This month the NPG Paper of the Month award is achieved by Achim Wirth for his paper “On fluctuating momentum-exchange in idealised models of air-sea interaction” (https://www.nonlin-processes-geophys.net/26/457/2019/).

Achim tells us about the importance of the results achieved with this paper for investigating the energy coupling between the ocean and the atmosphere.

Achim obtained his PhD at the University of Nice (Franc), doing research on turbulence theory. He then moved to oceanography working at UCLA (USA) and Geomar (Germany). Since 2005 he holds a permanent position at CNRS working in the LEGI laboratory at the Université Grenoble Alpes (France). From 2014 to 2019 he was director of LEGI. His recent research is on applying methods of non-equilibrium thermodynamics to air-sea interaction.

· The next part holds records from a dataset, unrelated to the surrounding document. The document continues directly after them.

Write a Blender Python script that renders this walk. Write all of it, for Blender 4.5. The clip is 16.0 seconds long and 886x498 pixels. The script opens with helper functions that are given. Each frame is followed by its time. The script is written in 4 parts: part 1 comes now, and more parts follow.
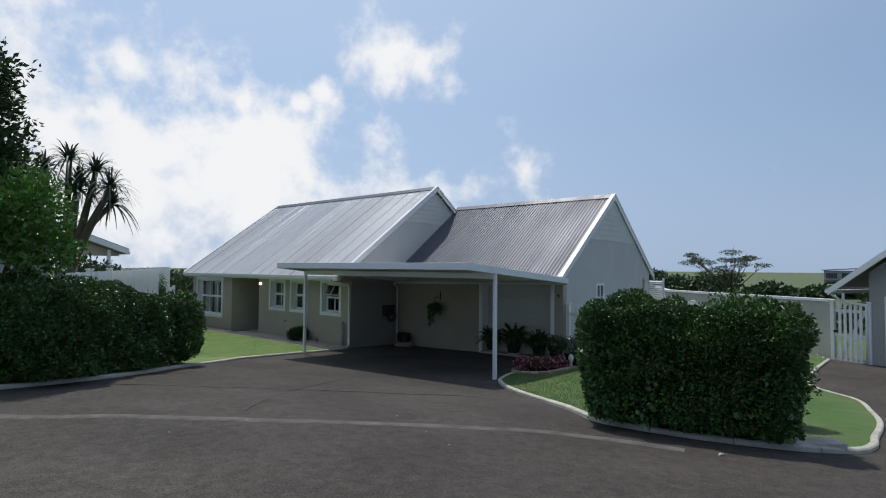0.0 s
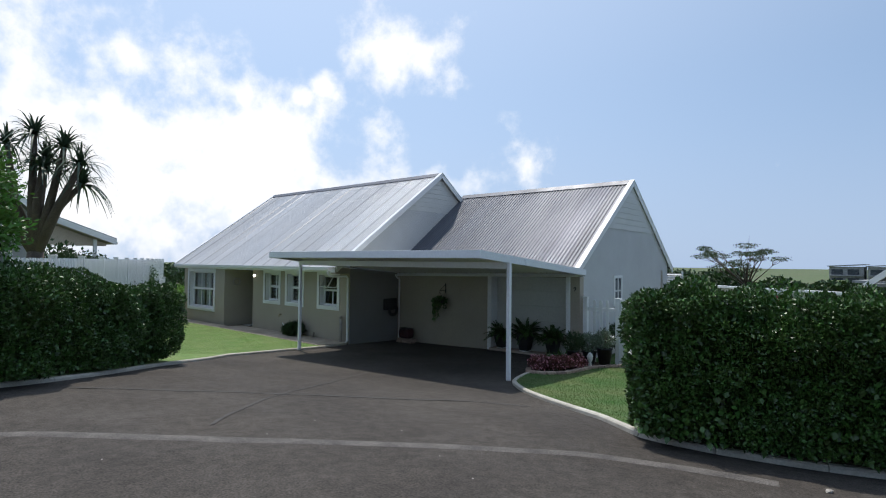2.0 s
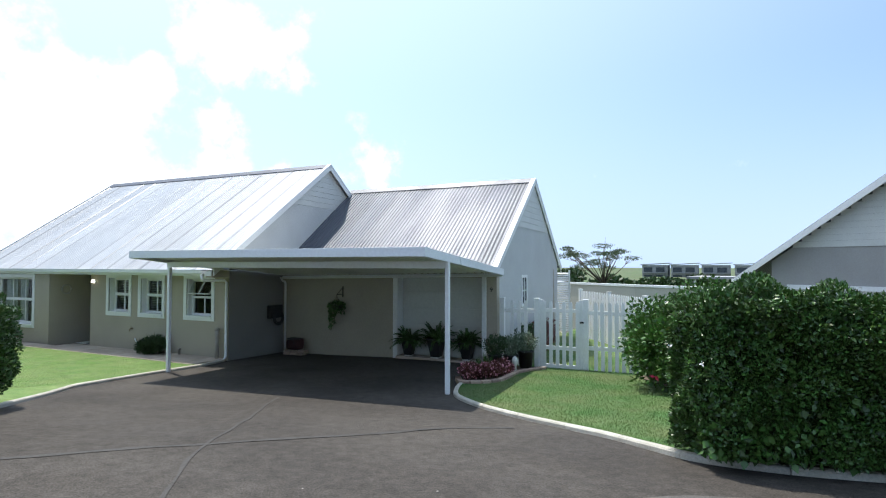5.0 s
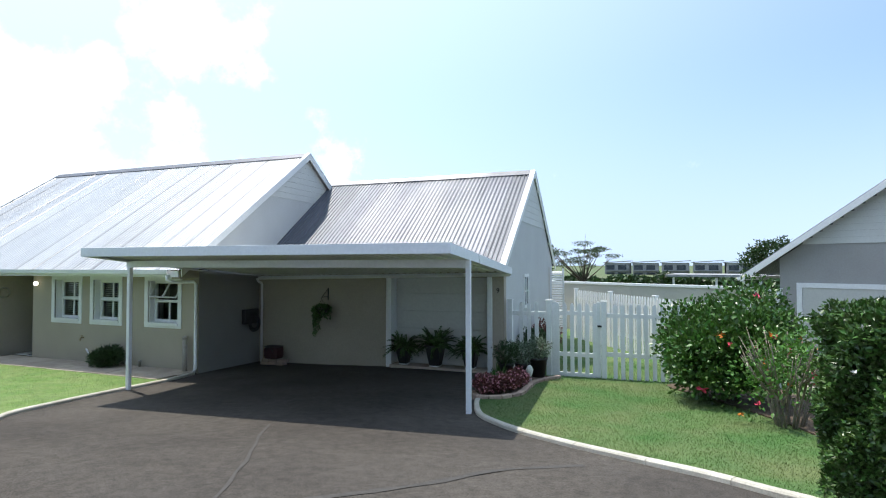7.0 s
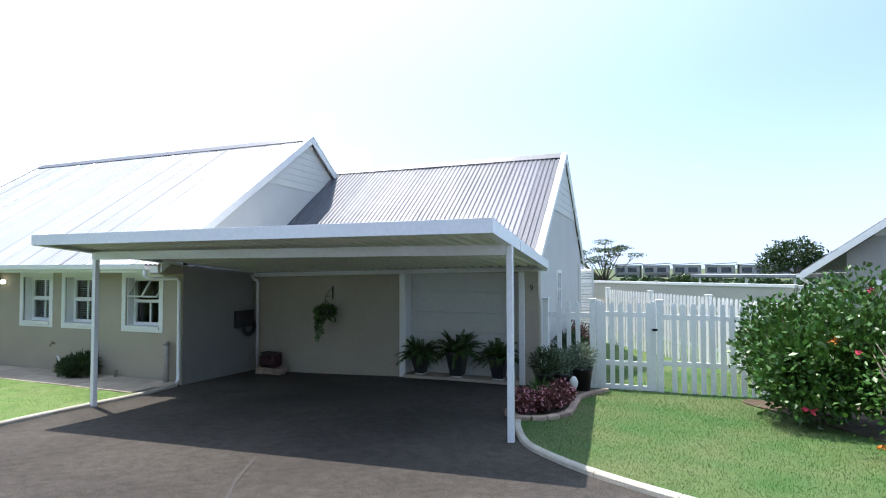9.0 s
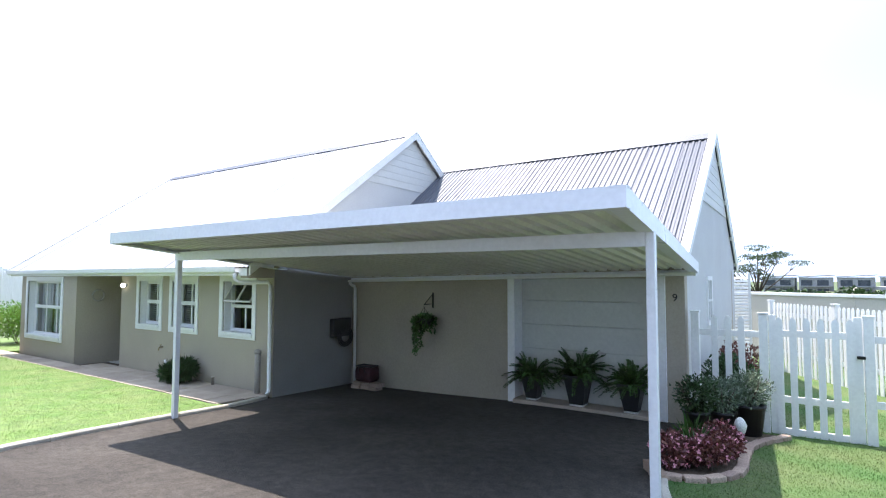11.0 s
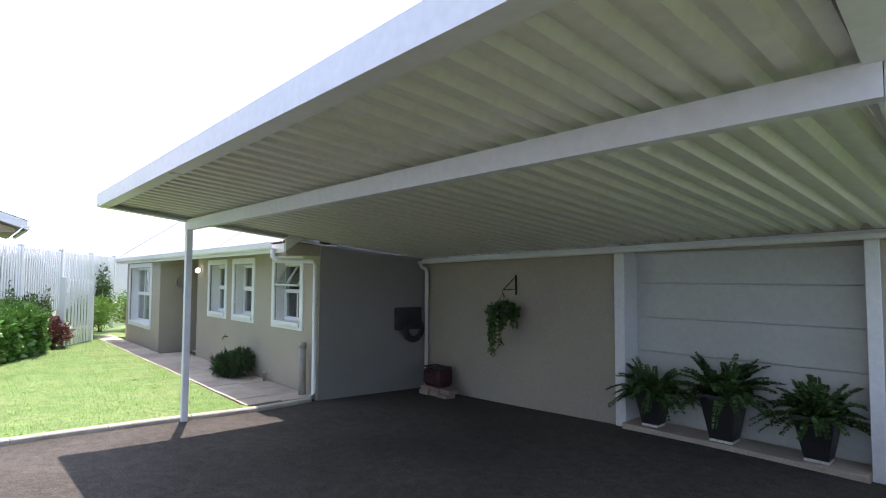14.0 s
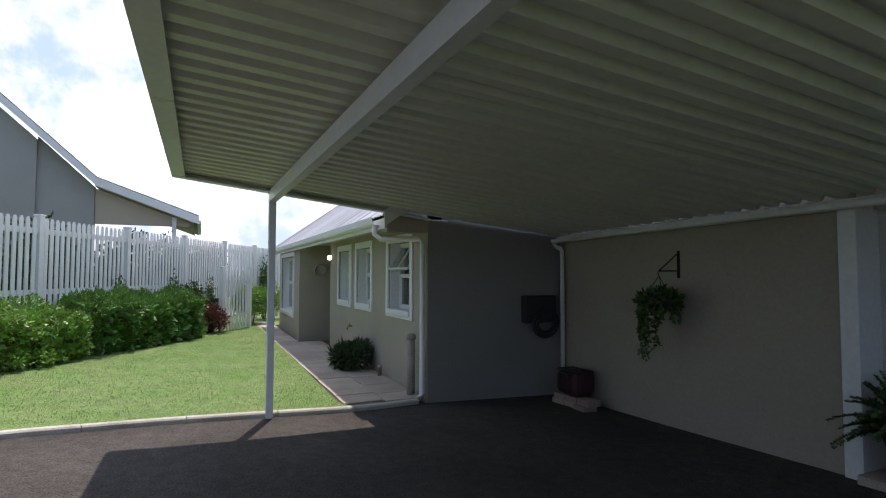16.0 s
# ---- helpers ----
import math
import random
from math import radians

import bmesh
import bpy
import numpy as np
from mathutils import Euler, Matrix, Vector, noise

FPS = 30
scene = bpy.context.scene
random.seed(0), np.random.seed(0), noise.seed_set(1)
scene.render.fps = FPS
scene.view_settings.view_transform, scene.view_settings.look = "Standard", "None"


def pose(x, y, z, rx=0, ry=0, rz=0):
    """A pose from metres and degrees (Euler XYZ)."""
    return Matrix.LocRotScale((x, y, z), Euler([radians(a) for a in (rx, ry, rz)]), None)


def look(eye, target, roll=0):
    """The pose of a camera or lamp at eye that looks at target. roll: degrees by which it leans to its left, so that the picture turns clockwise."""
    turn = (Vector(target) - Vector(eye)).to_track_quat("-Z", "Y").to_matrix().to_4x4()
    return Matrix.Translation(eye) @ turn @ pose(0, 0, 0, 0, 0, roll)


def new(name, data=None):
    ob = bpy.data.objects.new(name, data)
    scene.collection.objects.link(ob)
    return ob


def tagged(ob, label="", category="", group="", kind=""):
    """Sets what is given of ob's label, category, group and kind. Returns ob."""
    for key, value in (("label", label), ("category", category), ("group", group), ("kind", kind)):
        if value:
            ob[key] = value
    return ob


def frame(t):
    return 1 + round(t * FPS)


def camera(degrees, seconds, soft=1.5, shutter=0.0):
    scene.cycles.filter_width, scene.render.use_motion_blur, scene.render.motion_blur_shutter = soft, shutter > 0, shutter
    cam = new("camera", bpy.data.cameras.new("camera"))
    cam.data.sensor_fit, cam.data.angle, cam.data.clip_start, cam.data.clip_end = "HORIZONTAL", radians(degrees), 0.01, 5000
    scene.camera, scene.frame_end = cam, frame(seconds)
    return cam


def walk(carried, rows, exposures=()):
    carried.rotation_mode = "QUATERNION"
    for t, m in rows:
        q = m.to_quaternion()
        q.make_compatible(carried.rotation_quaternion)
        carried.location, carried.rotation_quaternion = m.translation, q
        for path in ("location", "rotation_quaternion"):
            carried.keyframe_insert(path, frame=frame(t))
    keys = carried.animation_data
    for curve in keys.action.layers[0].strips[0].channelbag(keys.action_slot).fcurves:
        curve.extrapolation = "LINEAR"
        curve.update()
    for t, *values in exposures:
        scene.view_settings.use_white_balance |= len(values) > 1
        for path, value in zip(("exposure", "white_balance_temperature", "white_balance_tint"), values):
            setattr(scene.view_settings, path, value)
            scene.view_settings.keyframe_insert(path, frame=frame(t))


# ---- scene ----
cam = camera(79.0, 16.0, soft=1.1)
PATH = [
    (0, (14.018, -11.773, 2.703), (12.725, -10.250, 2.773), 0.4),
    (0.5, (13.847, -11.570, 2.679), (12.552, -10.047, 2.743), 0.4),
    (1, (13.631, -11.336, 2.661), (12.331, -9.817, 2.721), 0.4),
    (1.5, (13.373, -11.128, 2.613), (12.075, -9.607, 2.669), 0.4),
    (2, (13.108, -10.923, 2.567), (11.811, -9.401, 2.619), 0.6),
    (2.5, (12.752, -10.755, 2.527), (11.457, -9.232, 2.581), 0.7),
    (3, (12.410, -10.669, 2.507), (11.130, -9.133, 2.563), 0.7),
    (3.5, (12.056, -10.612, 2.496), (10.832, -9.031, 2.554), 0.6),
    (4, (11.700, -10.614, 2.484), (10.580, -8.958, 2.545), 0.4),
    (4.5, (11.360, -10.677, 2.516), (10.422, -8.912, 2.581), 0.3),
    (7, (9.639, -9.748, 2.526), (8.946, -7.873, 2.581), -0.1),
    (7.5, (9.332, -9.358, 2.483), (8.660, -7.475, 2.536), -0.1),
    (8, (9.103, -8.973, 2.415), (8.435, -7.089, 2.471), -0.2),
    (10.5, (8.271, -6.989, 2.225), (7.288, -5.250, 2.333), -0.0),
    (11, (8.202, -6.589, 2.190), (7.090, -4.930, 2.301), 0.1),
    (11.5, (8.142, -6.204, 2.158), (6.942, -4.607, 2.268), 0.1),
    (12, (8.025, -5.808, 2.111), (6.726, -4.292, 2.218), 0.2),
    (12.5, (7.887, -5.385, 2.086), (6.544, -3.908, 2.193), 0.2),
    (13, (7.777, -4.953, 2.043), (6.376, -3.530, 2.149), 0.2),
    (13.5, (7.605, -4.569, 1.975), (6.161, -3.190, 2.080), 0.2),
    (14, (7.426, -4.126, 1.872), (5.940, -2.791, 1.979), 0.2),
    (14.5, (7.191, -3.740, 1.835), (5.656, -2.461, 1.932), 0.2),
    (15, (6.971, -3.352, 1.761), (5.361, -2.169, 1.857), 0.0),
    (15.5, (6.740, -2.993, 1.697), (5.007, -1.999, 1.791), 0.0),
    (16, (6.469, -2.713, 1.662), (4.649, -1.888, 1.755), 0.1),
]
EXPOSURES = [(0.0, -0.92, 6500, 10), (1.0, -0.83, 6500, 10), (2.0, -0.63, 6500, 10), (3.0, -0.34, 6500, 10), (4.5, 0.0, 6500, 8), (7.0, 0.13, 6600, 8), (8.0, 0.28, 6500, 10),
             (10.5, 0.76, 6500, 14), (12.0, 1.16, 6650, 19), (13.0, 1.18, 6750, 21), (14.0, 0.86, 6750, 21), (14.5, 0.68, 6750, 21), (15.0, 0.23, 6750, 20), (16.0, -0.22, 6750, 19)]
walk(cam, [(t, look(eye, target, roll)) for t, eye, target, roll in PATH], EXPOSURES)

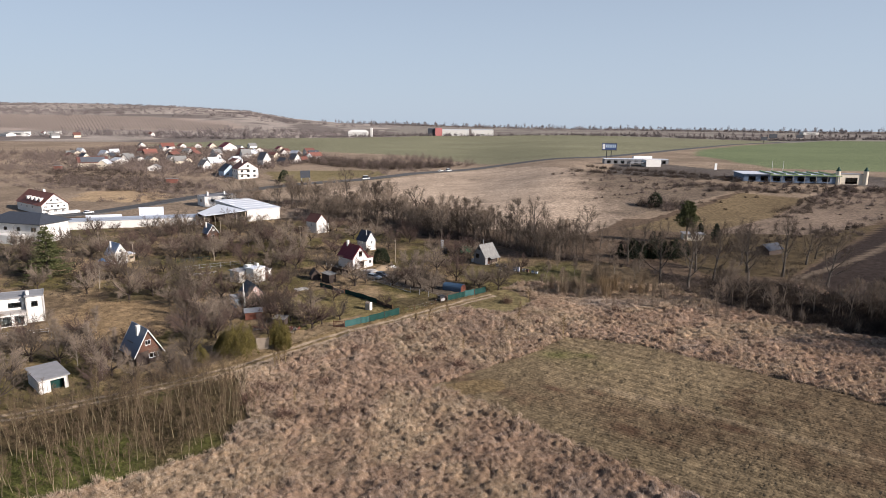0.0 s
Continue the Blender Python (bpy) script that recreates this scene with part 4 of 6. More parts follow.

The exchange of momentum, heat, water and chemical fluxes at the atmosphere-ocean interface is a key for understanding the dynamics of the atmosphere, the ocean and the climate, as well as their response to changes in the forcing of the climate system. The fluxes at the interface are the result of a variety of physical processes over a large range of scales in space and time. The impact of the exchange on the atmosphere and ocean dynamics is usually described by local models, called bulk formulas. The exchange of momentum is caused by shear which depends on the atmospheric wind and many other physical quantities, such as the ocean velocity, the sea-state and the density stratification in the atmosphere and the ocean. In this work three different approaches for parametrizing the shear at the air-sea interface are compared. The difference relies on how the ocean velocity is considered in the calculation of the shear force at the air-sea interface: i) the ocean velocity is ignored and the shear is only dependent on the atmospheric velocity, or ii) the ocean velocity is considered for the shear-force evaluation but not to the atmosphere. These two models are called “one-way” as the ocean dynamic does not act on the atmosphere, and they are generally used whenever the atmospheric forcing is known prior to the integration of the ocean model. A third model can be developed to be mechanically consistent as the shear force, applied to the ocean and the atmosphere, is calculated from the difference between the atmospheric and the oceanic velocity vectors, also following Newton’s laws: it is called “two-way”. In the last decade it became evident that the resulting ocean and climate dynamics critically depend on the type of parametrisation used.

The study by Achim Wirth (https://www.nonlin-processes-geophys.net/26/457/2019/) applies concepts from non-equilibrium statistical mechanics to air-sea interaction. Due to the difference in the characteristic timescales of the fast dynamics of the light atmosphere and the slow dynamics of the heavy ocean, air-sea interaction is a textbook case for employing these methods which date back to the works of Albert Einstein, who developed them to describe the slow dynamics of a heavy Brownian particle subject to collisions with fast moving light molecules. The manuscript shows analytical calculations for the models with deterministic and random forcing (white and colored): while the short term behavior is similar in all models (only small quantitative differences are found), the long-term behavior differs qualitatively between the models. By means of the **fluctuation-dissipation-relation**, which connects the fast atmospheric motion to the slow oceanic dynamics, of the **fluctuation-dissipation-theorem**, comparing the response to an external forcing to internal fluctuations, and by using results from numerical integrations of stochastic differential equations the author shows that the **fluctuation-theorem**, which compares the probability of positive to negative fluxes of the same magnitude, holds for the energy gained by the ocean from the atmosphere. The results show that when ocean velocities are not considered in the models of air–sea interaction, the atmosphere loses, on average, more energy and the ocean gains more energy, as compared to when the ocean velocities are taken into account. This work shows that, since determining the response to a sudden change in the external forcing is a key in many applications, such as the response of the atmospheric and oceanic planetary-boundary-layer dynamics to a change in the synoptic weather condition, establishing fluctuation-dissipation relationships can provide deeper understanding on the role of momentum-exchange in modeling the ocean-atmosphere interaction.